7. Continuum Mechanics → matter as continuous media

Continuum Mechanics encompasses:

elasticity
plasticity
hydrodynamics
aerodynamics

It is built from:

Mechanics (forces, dynamics)
Thermodynamics (energy and heat transfer)

And feeds into:

Acoustics (sound propagation)
Optics (light–matter interactions in media)
Classical Electromagnetism (Maxwell stress tensors)

Continuum Mechanics is the material-behavior backbone.

8. Classical Field Theory → forces expressed as fields

Classical Field Theory provides:

mathematical unification
field equations
action principles (Lagrangian/Hamiltonian)
continuum description of forces

It connects:

Electromagnetism (Maxwell’s field theory)
Newtonian gravity (Poisson equation for gravitational fields)
Continuum Mechanics (field descriptions of stress/strain)

Classical Field Theory is the mathematical glue of classical physics.

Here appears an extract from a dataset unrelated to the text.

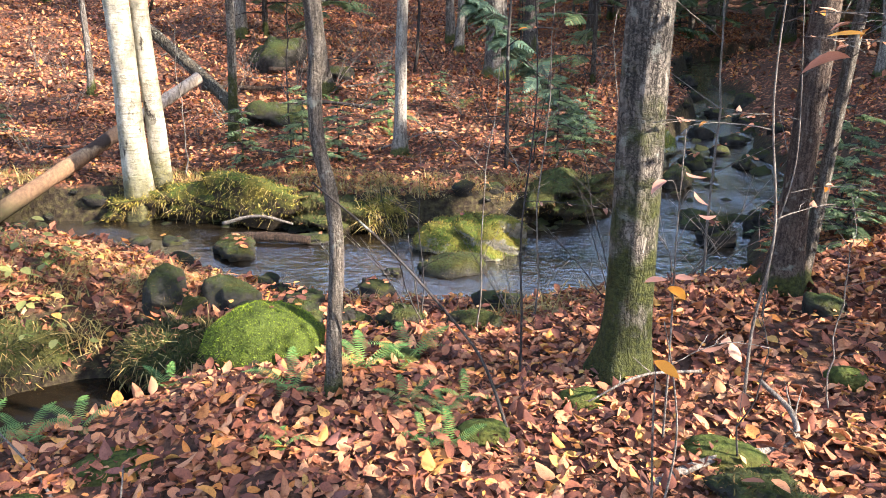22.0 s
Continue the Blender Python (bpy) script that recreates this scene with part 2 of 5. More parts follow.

9. Pre-Relativistic Frameworks → the spacetime background

This includes:

Newtonian absolute space and time
Galilean relativity
Newtonian gravity

It provides the stage on which all classical laws operate.

It connects to:

Mechanics (laws written in Newtonian spacetime)
Electromagnetism (Maxwell’s equations originally assumed this spacetime)
Field Theory (fields defined over classical spacetime)

Pre-relativistic frameworks are the geometric scaffolding of classical physics.

The Structure in One Polished Chain

Pre-relativistic frameworks define the spacetime background.
Classical Mechanics governs motion on that stage.
Continuum Mechanics extends motion to materials and fluids.
Acoustics arises from mechanical waves in continua.
Optics arises from wave behavior, later unified with electromagnetism.
Classical Electromagnetism describes fields and light.
Classical Field Theory unifies mechanical and electromagnetic forces mathematically.
Classical Thermodynamics governs energy and heat.
Statistical Mechanics provides the microscopic justification of thermodynamic laws.

Together, these nine fields form the complete intellectual framework of pre-quantum, pre-relativistic physics — the foundation on which all modern physics is built.